RUSSIA: Solzhenitsyn - a mission to save his people
Russia went into mourning last week after the death of Alexander Solzhenitsyn, the Nobel prize-winning writer and dissident who devoted his life to exposing the horrors of Stalin's police state and prison system.
Famous for his works based upon his own experiences inside the Soviet Gulag that included A Day in the Life of Ivan Denisovich (1962), and The Gulag Archipelago (1973), Solzhenitsyn died of heart failure at his country home near Moscow late on 3 August.
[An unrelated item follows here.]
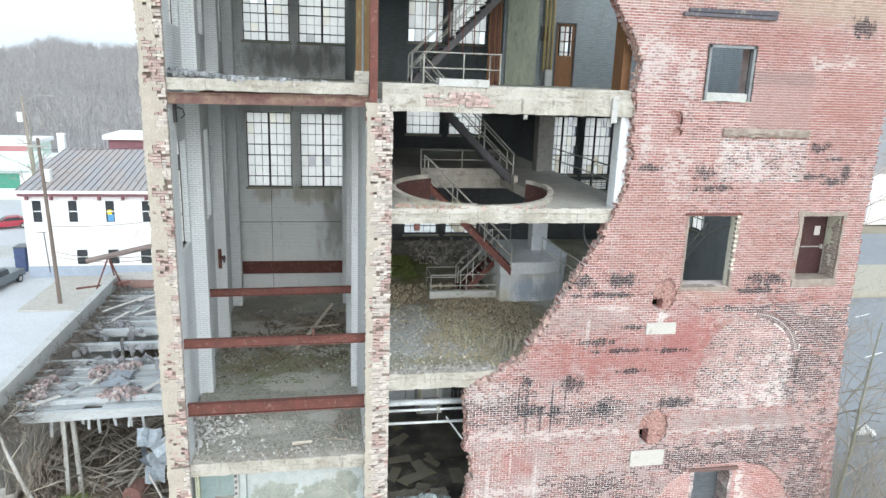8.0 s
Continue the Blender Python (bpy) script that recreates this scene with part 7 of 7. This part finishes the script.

After being sentenced to eight years in prison in 1945 for criticising Stalin in a letter to a friend, Solzhenitsyn later wrote extensively on the brutalities of Stalinism. Eventually it became too much to tolerate for the Soviet leadership and he spent 20 years living in America following the stripping of his citizenship and exile in 1974.
On his return in May 1994, he spent two months travelling by train from Vladivostok to Moscow. Meeting more than a thousand people - well-wishers as well as protestors - Solzhenitsyn used the trip to criticise President Boris Yeltsin's government for its failure to address the poverty and misery of most ordinary Russians.
His refusal to accept a state award, the Order of St Andrew, from Yeltsin to mark his 80th birthday in December 1998, earned him widespread adoration from ordinary people, although he was criticised for his later good relations with KGB officer turned head of state President Vladimir Putin.
In recent years, Solzhenitsyn worked on editing his 30-volume collected works and also wrote the script for a television adaptation of his chronicle of prison life The First Circle, which state channel Rossiya ran without commercial breaks in 2006.
Actor Yevgeny Mironov, who played the character based on Solzhenitsyn in the TV drama, paid tribute to Solzhenitsyn last week during extended television news coverage of the writer's death.
Solzhenitsyn had "fulfilled a mission to protect and save the Russian people" and had "touched the lives of all those who had lived through his times," Mironov said, adding that Russia and Russians would never forget the great writer.
For a man whose books became required reading for many university students across the free world during the 1970s and '80s - and in Russia following the collapse of the Soviet Union in 1991 - it was fitting that Solzhenitsyn's last public event was his lying in state at the Russian Academy of Sciences on 5 August - the day before his burial in Moscow's 16th century Donskoi Monastery.